STATED PROBLEM: Repeat all of the material below exactly as written, images excluded.

GIVEN DATA:
________________________________________

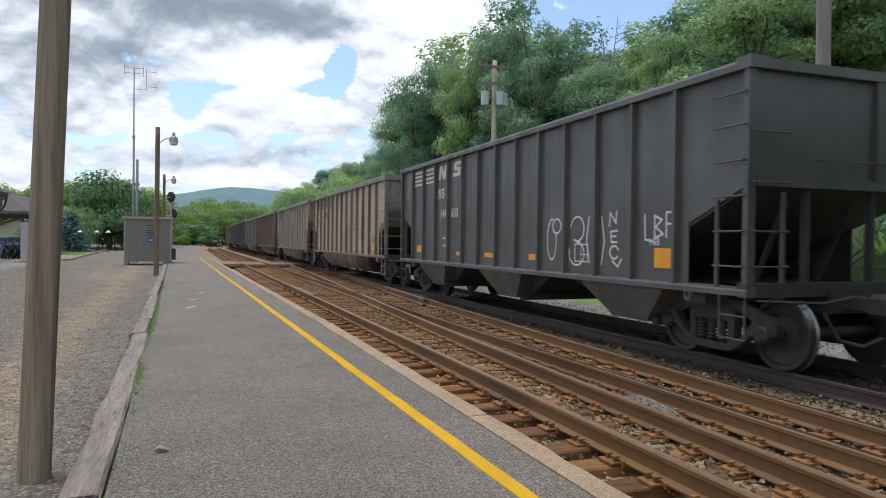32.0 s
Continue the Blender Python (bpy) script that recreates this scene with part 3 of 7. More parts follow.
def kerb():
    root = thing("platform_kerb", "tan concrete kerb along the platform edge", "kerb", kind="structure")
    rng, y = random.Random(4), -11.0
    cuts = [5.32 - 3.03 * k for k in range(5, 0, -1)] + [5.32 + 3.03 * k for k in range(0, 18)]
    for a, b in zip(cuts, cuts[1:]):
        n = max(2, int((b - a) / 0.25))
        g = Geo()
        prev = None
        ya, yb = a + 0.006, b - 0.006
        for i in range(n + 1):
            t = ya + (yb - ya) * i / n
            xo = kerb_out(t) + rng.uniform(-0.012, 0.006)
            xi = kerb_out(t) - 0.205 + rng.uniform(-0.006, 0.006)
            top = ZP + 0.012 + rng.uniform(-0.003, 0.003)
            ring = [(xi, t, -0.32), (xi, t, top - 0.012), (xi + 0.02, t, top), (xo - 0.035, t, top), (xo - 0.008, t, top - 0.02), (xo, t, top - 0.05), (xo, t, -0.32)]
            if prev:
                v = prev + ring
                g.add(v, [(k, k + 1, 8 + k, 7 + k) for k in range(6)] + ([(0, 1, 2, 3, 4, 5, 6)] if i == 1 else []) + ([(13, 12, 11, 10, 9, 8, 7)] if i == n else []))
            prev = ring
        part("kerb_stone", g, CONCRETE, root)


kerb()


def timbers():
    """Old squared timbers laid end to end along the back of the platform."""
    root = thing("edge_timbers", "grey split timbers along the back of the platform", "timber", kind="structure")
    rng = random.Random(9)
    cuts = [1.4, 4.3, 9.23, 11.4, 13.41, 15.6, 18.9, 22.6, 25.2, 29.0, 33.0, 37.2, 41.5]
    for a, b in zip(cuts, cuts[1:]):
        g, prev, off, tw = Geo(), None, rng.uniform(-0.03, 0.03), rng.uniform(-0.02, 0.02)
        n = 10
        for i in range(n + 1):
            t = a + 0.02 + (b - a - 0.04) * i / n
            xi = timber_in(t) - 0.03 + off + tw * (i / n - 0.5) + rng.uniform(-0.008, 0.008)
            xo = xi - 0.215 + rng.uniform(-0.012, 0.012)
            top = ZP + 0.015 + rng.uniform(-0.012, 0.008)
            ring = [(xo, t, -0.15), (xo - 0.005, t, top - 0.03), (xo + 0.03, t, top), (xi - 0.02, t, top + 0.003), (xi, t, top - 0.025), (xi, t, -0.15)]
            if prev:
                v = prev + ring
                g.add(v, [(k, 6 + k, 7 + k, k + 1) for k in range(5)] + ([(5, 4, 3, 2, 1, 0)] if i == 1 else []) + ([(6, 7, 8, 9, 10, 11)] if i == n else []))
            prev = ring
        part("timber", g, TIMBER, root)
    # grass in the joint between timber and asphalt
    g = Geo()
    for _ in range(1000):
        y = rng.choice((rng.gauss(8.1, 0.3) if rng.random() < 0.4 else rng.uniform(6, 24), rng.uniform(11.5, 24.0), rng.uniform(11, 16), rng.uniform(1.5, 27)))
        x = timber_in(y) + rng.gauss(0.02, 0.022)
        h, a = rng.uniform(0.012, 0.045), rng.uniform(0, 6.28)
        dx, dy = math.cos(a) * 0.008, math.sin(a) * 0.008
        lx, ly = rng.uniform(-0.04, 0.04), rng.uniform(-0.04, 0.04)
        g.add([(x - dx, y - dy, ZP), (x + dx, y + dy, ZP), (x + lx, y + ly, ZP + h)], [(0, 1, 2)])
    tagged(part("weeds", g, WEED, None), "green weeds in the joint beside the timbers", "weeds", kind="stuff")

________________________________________

EXERCISE SOLUTION:
32.0 s
Continue the Blender Python (bpy) script that recreates this scene with part 3 of 7. More parts follow.
def kerb():
    root = thing("platform_kerb", "tan concrete kerb along the platform edge", "kerb", kind="structure")
    rng, y = random.Random(4), -11.0
    cuts = [5.32 - 3.03 * k for k in range(5, 0, -1)] + [5.32 + 3.03 * k for k in range(0, 18)]
    for a, b in zip(cuts, cuts[1:]):
        n = max(2, int((b - a) / 0.25))
        g = Geo()
        prev = None
        ya, yb = a + 0.006, b - 0.006
        for i in range(n + 1):
            t = ya + (yb - ya) * i / n
            xo = kerb_out(t) + rng.uniform(-0.012, 0.006)
            xi = kerb_out(t) - 0.205 + rng.uniform(-0.006, 0.006)
            top = ZP + 0.012 + rng.uniform(-0.003, 0.003)
            ring = [(xi, t, -0.32), (xi, t, top - 0.012), (xi + 0.02, t, top), (xo - 0.035, t, top), (xo - 0.008, t, top - 0.02), (xo, t, top - 0.05), (xo, t, -0.32)]
            if prev:
                v = prev + ring
                g.add(v, [(k, k + 1, 8 + k, 7 + k) for k in range(6)] + ([(0, 1, 2, 3, 4, 5, 6)] if i == 1 else []) + ([(13, 12, 11, 10, 9, 8, 7)] if i == n else []))
            prev = ring
        part("kerb_stone", g, CONCRETE, root)


kerb()


def timbers():
    """Old squared timbers laid end to end along the back of the platform."""
    root = thing("edge_timbers", "grey split timbers along the back of the platform", "timber", kind="structure")
    rng = random.Random(9)
    cuts = [1.4, 4.3, 9.23, 11.4, 13.41, 15.6, 18.9, 22.6, 25.2, 29.0, 33.0, 37.2, 41.5]
    for a, b in zip(cuts, cuts[1:]):
        g, prev, off, tw = Geo(), None, rng.uniform(-0.03, 0.03), rng.uniform(-0.02, 0.02)
        n = 10
        for i in range(n + 1):
            t = a + 0.02 + (b - a - 0.04) * i / n
            xi = timber_in(t) - 0.03 + off + tw * (i / n - 0.5) + rng.uniform(-0.008, 0.008)
            xo = xi - 0.215 + rng.uniform(-0.012, 0.012)
            top = ZP + 0.015 + rng.uniform(-0.012, 0.008)
            ring = [(xo, t, -0.15), (xo - 0.005, t, top - 0.03), (xo + 0.03, t, top), (xi - 0.02, t, top + 0.003), (xi, t, top - 0.025), (xi, t, -0.15)]
            if prev:
                v = prev + ring
                g.add(v, [(k, 6 + k, 7 + k, k + 1) for k in range(5)] + ([(5, 4, 3, 2, 1, 0)] if i == 1 else []) + ([(6, 7, 8, 9, 10, 11)] if i == n else []))
            prev = ring
        part("timber", g, TIMBER, root)
    # grass in the joint between timber and asphalt
    g = Geo()
    for _ in range(1000):
        y = rng.choice((rng.gauss(8.1, 0.3) if rng.random() < 0.4 else rng.uniform(6, 24), rng.uniform(11.5, 24.0), rng.uniform(11, 16), rng.uniform(1.5, 27)))
        x = timber_in(y) + rng.gauss(0.02, 0.022)
        h, a = rng.uniform(0.012, 0.045), rng.uniform(0, 6.28)
        dx, dy = math.cos(a) * 0.008, math.sin(a) * 0.008
        lx, ly = rng.uniform(-0.04, 0.04), rng.uniform(-0.04, 0.04)
        g.add([(x - dx, y - dy, ZP), (x + dx, y + dy, ZP), (x + lx, y + ly, ZP + h)], [(0, 1, 2)])
    tagged(part("weeds", g, WEED, None), "green weeds in the joint beside the timbers", "weeds", kind="stuff")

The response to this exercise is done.